While the definition refers to serious bodily harm or death, the same principle expressed should govern work that involves a grave risk of injury to property and property rights.
The aerial application of herbicide, if unskillfully and carelessly done, involves such grave risk of injury to the growing crops in the vicinity of the spraying that the employer should not escape liability when the work is negligently done by an independent contractor. Courts of other jurisdiction have held that aerial spraying and dusting of chemical defoliants, insecticides, and herbicides are activities having such potential for injury as to be classed as inherently dangerous. See Loe v. Lenhardt, 227 Or. 242, 362 P.2d 312, where it is said: "The authorities are practically uniform in holding that crop dusting is an activity sufficiently freighted with danger to impose liability upon the landowner having the work done if negligence is proven, even though the fault, if any, is that of an independent contractor." See also McKennon v. Jones, 219 Ark. 671, 244 S.W.2d 138; Heeb v. Prysock, 219 Ark. 899, 245 S.W.2d 577; S. A. Gerrard Co. Inc. v. Fricker, 42 Ariz. 503, 27 P.2d 678. Each of the cited cases have applied the non-delegability rule, though liability was founded upon trespass or other basis than negligence.

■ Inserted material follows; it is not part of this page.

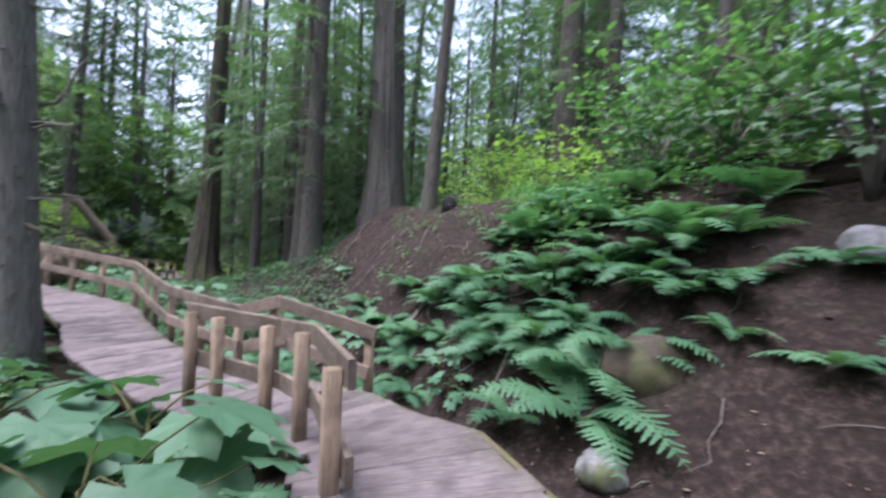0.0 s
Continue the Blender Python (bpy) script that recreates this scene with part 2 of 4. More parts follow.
def wobble(x, y):
    return (0.5 * np.sin(1.3 * x + 0.7 * y) + 0.4 * np.sin(0.9 * y - 1.7 * x + 1.0) + 0.3 * np.sin(2.9 * x + 2.3 * y + 2.0)
            + 0.2 * np.sin(4.7 * y - 3.1 * x) + 0.12 * np.sin(8.1 * x + 5.3 * y) + 0.1 * np.sin(11.0 * y - 7.0 * x))


def ground(x, y):
    x, y = np.asarray(x, float), np.asarray(y, float)
    u, v = -0.83 * x + 0.56 * y, 0.56 * x + 0.83 * y
    floor_z = np.interp(u, [-6, -1, 1, 4, 8, 13, 18, 25, 40], [0.4, 0.2, -0.25, -0.35, -0.15, 0.1, -0.3, -1.1, -1.2])
    # hillside on the uphill side, which swings across the way far ahead
    foot = np.interp(u, [-6, 0, 3, 6, 12, 30, 60], [-1.2, -1.6, -1.9, -0.7, -0.6, 9.5, 20])
    hill = 0.36 * np.maximum(foot - v, 0)
    hill = hill + 2.0 * np.exp(-((x + 23) ** 2 + (y - 20) ** 2) / 18) + 0.7 * np.exp(-((x + 17.5) ** 2 + (y - 13) ** 2) / 8)
    # mound across the hollow
    top = np.interp(u, [-12, -2, 2, 7, 9.5, 13, 18], [3.0, 3.0, 3.3, 3.45, 2.3, 0.75, 0.0])
    near = np.interp(u, [-6, -2, 0.5, 3, 6, 10], [1.6, 2.0, 2.6, 3.2, 4.4, 5.0])
    mound = top * sstep(near, near + np.interp(u, [-2, 3, 8], [5.2, 4.9, 4.8]), v)
    z = floor_z + hill + mound + 0.07 * wobble(x, y) + 0.25 * wobble(0.13 * x, 0.13 * y) * sstep(8, 20, np.hypot(x + 3, y - 4))
    z = z + 0.35 * np.exp(-((x + 0.4) ** 2 + (y - 0.7) ** 2) / 0.35) + 0.3 * np.exp(-((x + 5.1) ** 2 + (y - 2.0) ** 2) / 0.4)
    d, dz = path_near(x, y)
    keep = sstep(0.7, 1.6, d)
    return (np.minimum(z, dz - 0.3) * (1 - keep) + z * keep)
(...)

The evidence supports the trial judge's implied conclusion that Leonard owed the appellees a non-delegable duty not to allow the herbicide sprayed by Hall to drift upon and damage their crops. As previously stated, allowing such herbicides to drift in Lamar County was found by the trial court to be negligence, and the finding is supported by the evidence.
Hall did not appeal from the trial court judgment. Appellee Leonard's several points of error are overruled and the judgment of the trial court is affirmed.